WASHINGTON — The Obama administration wants to overhaul the country’s financial rule book by giving the Federal Reserve increased powers but, bowing to critics in Congress, is backing away from proposals to consolidate various regulatory agencies.
The administration’s overhaul plan would make the Fed a systemic-risk regulator to oversee large institutions whose failure could threaten the stability of the entire system.
It also would create a council of regulators with broad coordination responsibility across the financial system, administration officials said.
The administration also will offer a stronger framework for investor protection, including increased oversight of consumer products ranging from credit cards to annuities, officials said.
Speaking in New York on Monday, Treasury Secretary Timothy Geithner said the regulatory overhaul will eliminate “gaps” in the financial system that encouraged risky behavior leading up to the meltdown.
“We had a financial system that was fundamentally too unstable and fragile, and it did a bad job of basic protection of consumers and investors,” Geithner said during an economic conference hosted by Time Warner Inc.

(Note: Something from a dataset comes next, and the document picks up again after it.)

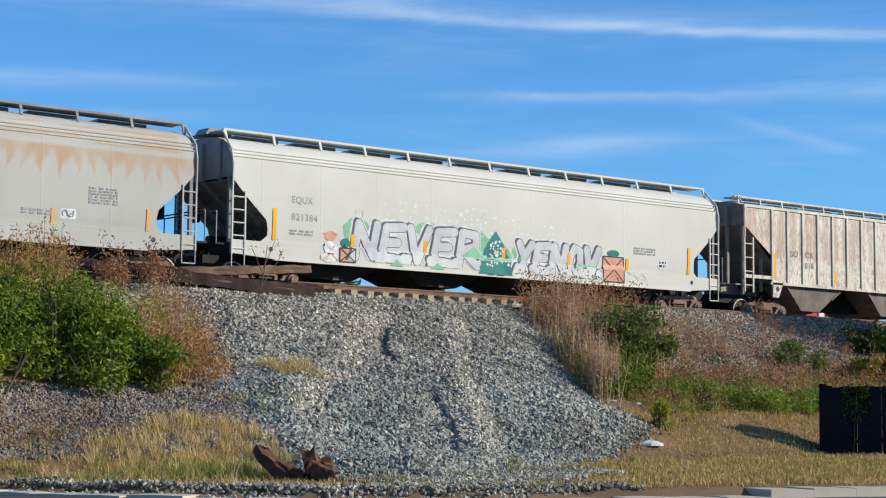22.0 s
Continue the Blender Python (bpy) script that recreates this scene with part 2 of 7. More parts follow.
M = {
    "red_paint": material("red_paint", (0.49, 0.122, 0.078), (0.41, 0.095, 0.06), 0.5, 0.62, streak=(0.5, 0.17, 0.1), amount=0.25, band=(0.8, 3.9)),
    "maroon_paint": material("maroon_paint", (0.285, 0.042, 0.029), (0.215, 0.032, 0.023), 0.5, 0.7, spec=0.08, streak=(0.4, 0.16, 0.11), amount=0.14, band=(1.2, 3.75), tall=9.0, gate=0.0, soft=1.2),
    "maroon_scuffed": material("maroon_scuffed", (0.285, 0.042, 0.029), (0.215, 0.032, 0.023), 0.5, 0.7, spec=0.08, patch=(0.5, 0.28, 0.22), cover=0.1, flake=(2.4, 0.8, 0.6)),
    "maroon_chalked": material("maroon_chalked", (0.285, 0.042, 0.029), (0.215, 0.032, 0.023), 0.5, 0.7, spec=0.08, patch=(0.56, 0.42, 0.32), cover=0.14, flake=(3.5, 1.6, 0.6)),
    # maroon darkened for the ends turned from the sun: shade is in the colour
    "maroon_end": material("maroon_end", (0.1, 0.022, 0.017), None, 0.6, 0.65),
    "red_chalked": material("red_chalked", (0.49, 0.122, 0.078), (0.41, 0.095, 0.06), 0.5, 0.62, patch=(0.66, 0.34, 0.22), cover=0.12, flake=(3.2, 1.5, 0.6)),
    "red_door": material("red_door", (0.48, 0.11, 0.06), (0.36, 0.075, 0.042), 0.7, 0.65, patch=(0.2, 0.06, 0.035), cover=-0.01, flake=(0.9, 5.0, 0.5)),
    "tank_black": material("tank_black", (0.021, 0.026, 0.033), (0.016, 0.02, 0.026), 0.4, 0.36, spec=0.36, brushed=0.75, bump=0.05),
    "black_iron": material("black_iron", (0.007, 0.007, 0.008), None, 3.0, 0.55),
    "cream_paint": material("cream_paint", (0.645, 0.605, 0.505), (0.585, 0.545, 0.455), 0.35, 0.7, streak=(0.45, 0.27, 0.12), amount=0.13, band=(2.0, 2.75), tall=13.0, gate=0.0, bump=0.12, seam=2.02),
    "grey_paint": material("grey_paint", (0.48, 0.465, 0.41), (0.43, 0.415, 0.37), 0.35, 0.7, streak=(0.42, 0.26, 0.135), amount=0.85, band=(2.42, 3.0), tall=2.2, floor=0.6, soft=0.5, drip=0.5, bump=0.12, seam=2.02),
    "grey_rust": material("grey_rust", (0.48, 0.465, 0.41), (0.43, 0.415, 0.37), 0.35, 0.7, patch=(0.46, 0.31, 0.19), cover=0.19, flake=(0.5, 4.5, 0.5), bump=0.12, seam=2.02),
    "faded_tape": material("faded_tape", (0.74, 0.4, 0.14), (0.66, 0.38, 0.17), 2.0, 0.5),
    "white_paint": material("white_paint", (0.63, 0.61, 0.525), (0.575, 0.555, 0.485), 0.35, 0.7, bump=0.12, seam=2.02),
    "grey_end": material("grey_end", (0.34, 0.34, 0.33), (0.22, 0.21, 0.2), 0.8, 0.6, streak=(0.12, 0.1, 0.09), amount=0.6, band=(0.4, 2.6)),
    "worn_white": material("worn_white", (0.76, 0.71, 0.61), (0.64, 0.57, 0.48), 0.8, 0.65, patch=(0.43, 0.31, 0.235), cover=0.085, rim=(0.2, 0.125, 0.09), flake=(6.2, 1.5, 2.6), streak=(0.42, 0.27, 0.19), amount=0.75, band=(1.9, 3.5), tall=5.0, gate=0.2, bump=0.2),
    "worn_rib": material("worn_rib", (0.72, 0.67, 0.56), (0.55, 0.48, 0.38), 1.6, 0.65, bump=0.1),
    # worn paint, and the end walls' shade put into a darker base
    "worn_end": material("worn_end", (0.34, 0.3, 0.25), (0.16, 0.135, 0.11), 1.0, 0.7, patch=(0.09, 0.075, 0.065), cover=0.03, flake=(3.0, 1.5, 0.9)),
    "oxide_paint": material("oxide_paint", (0.325, 0.085, 0.074), (0.25, 0.06, 0.052), 0.6, 0.6, streak=(0.46, 0.32, 0.28), amount=0.35, band=(1.1, 3.6), tall=7.0, gate=0.0, patch=(0.3, 0.16, 0.135), cover=0.03),
    "oxide_faded": material("oxide_faded", (0.36, 0.14, 0.105), (0.27, 0.085, 0.06), 0.7, 0.65, streak=(0.54, 0.44, 0.39), amount=0.75, band=(1.0, 3.6), tall=5.0, gate=0.3),
    "oxide_white": material("oxide_white", (0.55, 0.43, 0.385), (0.45, 0.29, 0.24), 0.7, 0.7, streak=(0.68, 0.62, 0.57), amount=0.9, band=(1.0, 3.65), tall=5.0),
    "oxide_rail": material("oxide_rail", (0.2, 0.062, 0.045), (0.12, 0.04, 0.03), 0.9, 0.65),
    # oxide_paint darkened: shade on the sloping chutes is put into the colour
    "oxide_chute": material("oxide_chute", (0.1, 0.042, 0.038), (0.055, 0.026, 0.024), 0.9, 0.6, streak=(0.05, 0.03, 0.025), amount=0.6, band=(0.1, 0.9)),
    "red_edge": material("red_edge", (0.6, 0.33, 0.25), (0.45, 0.13, 0.08), 3.0, 0.6),
    "chalk_red": material("chalk_red", (0.62, 0.38, 0.29), (0.52, 0.2, 0.14), 3.0, 0.65),
    "chalk_orange": material("chalk_orange", (0.7, 0.4, 0.22), (0.55, 0.2, 0.1), 3.0, 0.65),
    "chalk_pale": material("chalk_pale", (0.54, 0.4, 0.32), (0.4, 0.17, 0.12), 3.5, 0.65),
    "chalk_white": material("chalk_white", (0.66, 0.6, 0.57), (0.55, 0.3, 0.24), 3.0, 0.65),
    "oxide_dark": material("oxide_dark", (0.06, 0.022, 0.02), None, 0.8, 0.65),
    "rusty_white": material("rusty_white", (0.68, 0.63, 0.53), (0.54, 0.49, 0.41), 0.5, 0.6, streak=(0.36, 0.15, 0.075), amount=0.85, band=(1.5, 3.7), tall=4.0, gate=0.0, soft=0.9, patch=(0.42, 0.21, 0.12), cover=-0.01, flake=(4.0, 0.7, 0.7)),
    "rusty_heavy": material("rusty_heavy", (0.62, 0.53, 0.42), (0.5, 0.39, 0.3), 0.5, 0.65, streak=(0.34, 0.13, 0.065), amount=0.95, band=(1.2, 3.7), tall=3.2, gate=0.2, soft=1.2, patch=(0.42, 0.21, 0.12), cover=0.03, flake=(4.0, 0.7, 0.7)),
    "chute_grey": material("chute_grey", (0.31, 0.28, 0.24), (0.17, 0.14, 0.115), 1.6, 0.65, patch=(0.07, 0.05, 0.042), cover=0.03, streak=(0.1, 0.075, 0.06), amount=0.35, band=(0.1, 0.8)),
    # near black for what lies under the cars, their shade put into the colour
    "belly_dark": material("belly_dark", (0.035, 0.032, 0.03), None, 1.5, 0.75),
    "truck_iron": material("truck_iron", (0.2, 0.125, 0.085), (0.085, 0.055, 0.04), 4.0, 0.75),
    "cast_brown": material("cast_brown", (0.3, 0.195, 0.145), (0.16, 0.1, 0.075), 4.0, 0.75),
    "wheel_steel": material("wheel_steel", (0.07, 0.05, 0.038), (0.04, 0.03, 0.024), 3.0, 0.7),
    "tread": material("tread", (0.62, 0.58, 0.53), (0.45, 0.4, 0.35), 3.0, 0.45, metal=0.3),
    "rail_steel": material("rail_steel", (0.24, 0.13, 0.07), (0.13, 0.07, 0.04), 2.0, 0.65),
    "rail_top": material("rail_top", (0.5, 0.48, 0.45), None, 3.0, 0.3, metal=0.8),
    "tie_wood": material("tie_wood", (0.42, 0.32, 0.21), (0.3, 0.22, 0.14), 2.0, 0.85, island=0.3),
    "old_timber": material("old_timber", (0.22, 0.135, 0.085), (0.12, 0.072, 0.047), 1.5, 0.9, grain=18, patch=(0.08, 0.05, 0.035), cover=0.08, flake=(0.7, 14.0, 0.3)),
    "rotten_wood": material("rotten_wood", (0.16, 0.075, 0.045), (0.07, 0.035, 0.024), 5.0, 0.95, grain=30, bump=0.6),
    "dark_timber": material("dark_timber", (0.058, 0.034, 0.025), (0.024, 0.014, 0.011), 1.5, 0.9, grain=18, patch=(0.17, 0.105, 0.07), cover=0.05, flake=(0.8, 14.0, 0.3), bump=0.5),
    "yellow_tape": material("yellow_tape", (0.9, 0.42, 0.01), (0.8, 0.35, 0.01), 2.0, 0.4),
    "white_ink": material("white_ink", (0.75, 0.75, 0.72), None, 6.0, 0.6),
    "cream_ink": material("cream_ink", (0.72, 0.62, 0.42), (0.6, 0.48, 0.3), 3.0, 0.6),
    "orange_ink": material("orange_ink", (0.72, 0.3, 0.12), (0.6, 0.24, 0.1), 4.0, 0.6),
    "dark_ink": material("dark_ink", (0.05, 0.05, 0.055), None, 6.0, 0.6),
    "faint_ink": material("faint_ink", (0.36, 0.36, 0.35), None, 6.0, 0.6),
    "grey_ink": material("grey_ink", (0.2, 0.2, 0.21), None, 6.0, 0.6),
    "faded_spray": material("faded_spray", (0.56, 0.59, 0.59), (0.48, 0.46, 0.45), 2.2, 0.7, patch=(0.47, 0.2, 0.14), cover=0.12, flake=(2.6, 2.2, 1.0)),
    "silver_spray": material("silver_spray", (0.66, 0.66, 0.63), (0.46, 0.46, 0.46), 1.6, 0.5, streak=(0.42, 0.42, 0.43), amount=0.5, band=(0.9, 1.9), tall=7.0),
    "slate_spray": material("slate_spray", (0.13, 0.135, 0.15), (0.08, 0.085, 0.1), 2.0, 0.6),
    "blue_spray": material("blue_spray", (0.5, 0.52, 0.63), None, 4.0, 0.6),
    "chalk_blue": material("chalk_blue", (0.44, 0.48, 0.54), (0.4, 0.43, 0.48), 3.0, 0.65),
    "teal_spray": material("teal_spray", (0.03, 0.22, 0.2), (0.02, 0.15, 0.14), 2.0, 0.6),
    "green_spray": material("green_spray", (0.22, 0.5, 0.3), (0.2, 0.42, 0.27), 2.0, 0.6),
    "salmon_spray": material("salmon_spray", (0.66, 0.34, 0.23), (0.56, 0.26, 0.17), 2.0, 0.6),
    "rust_fleck": material("rust_fleck", (0.58, 0.46, 0.31), (0.6, 0.54, 0.43), 3.0, 0.75),
    "rust_patch": material("rust_patch", (0.55, 0.19, 0.075), (0.6, 0.3, 0.15), 2.6, 0.75, patch=(0.62, 0.48, 0.34), cover=-0.02, flake=(2.5, 9.0, 0.6)),
    "gravel": material("gravel", (0.09, 0.088, 0.08), (0.05, 0.048, 0.045), 0.5, 0.9, grain=14, bump=0.9),
    "earth": material("earth", (0.25, 0.16, 0.08), (0.14, 0.088, 0.046), 0.45, 0.95, grain=16, bump=0.9, patch=(0.13, 0.12, 0.04), cover=0.0),
    "concrete": material("concrete", (0.62, 0.53, 0.41), (0.5, 0.43, 0.33), 1.0, 0.85),
    "asphalt": material("asphalt", (0.09, 0.09, 0.09), None, 0.7, 0.9),
    "fence_paint": material("fence_paint", (0.0165, 0.014, 0.02), (0.009, 0.0075, 0.0115), 1.2, 0.8, spec=0.1, island=0.5),
    "red_sign": material("red_sign", (0.55, 0.03, 0.025), None, 2.0, 0.5),
    "wall_tan": material("wall_tan", (0.4, 0.34, 0.28), None, 1.0, 0.8),
}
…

The administration’s regulatory proposals were included as part of an opinion piece by Geithner and Lawrence Summers, director of the president’s National Economic Council, published Monday in The Washington Post.
The administration has backed away from a more extensive overhaul that would have consolidated all banking regulation into one agency.
Supporters of this approach, including Sen. Chuck Schumer, D-N.Y., have argued that the current system is inefficient.
A proposal to merge the Securities and Exchange Commission and the Commodity Futures Trading Commission also has been abandoned.
The White House said Monday that the president would unveil his regulatory overhaul plan Wednesday.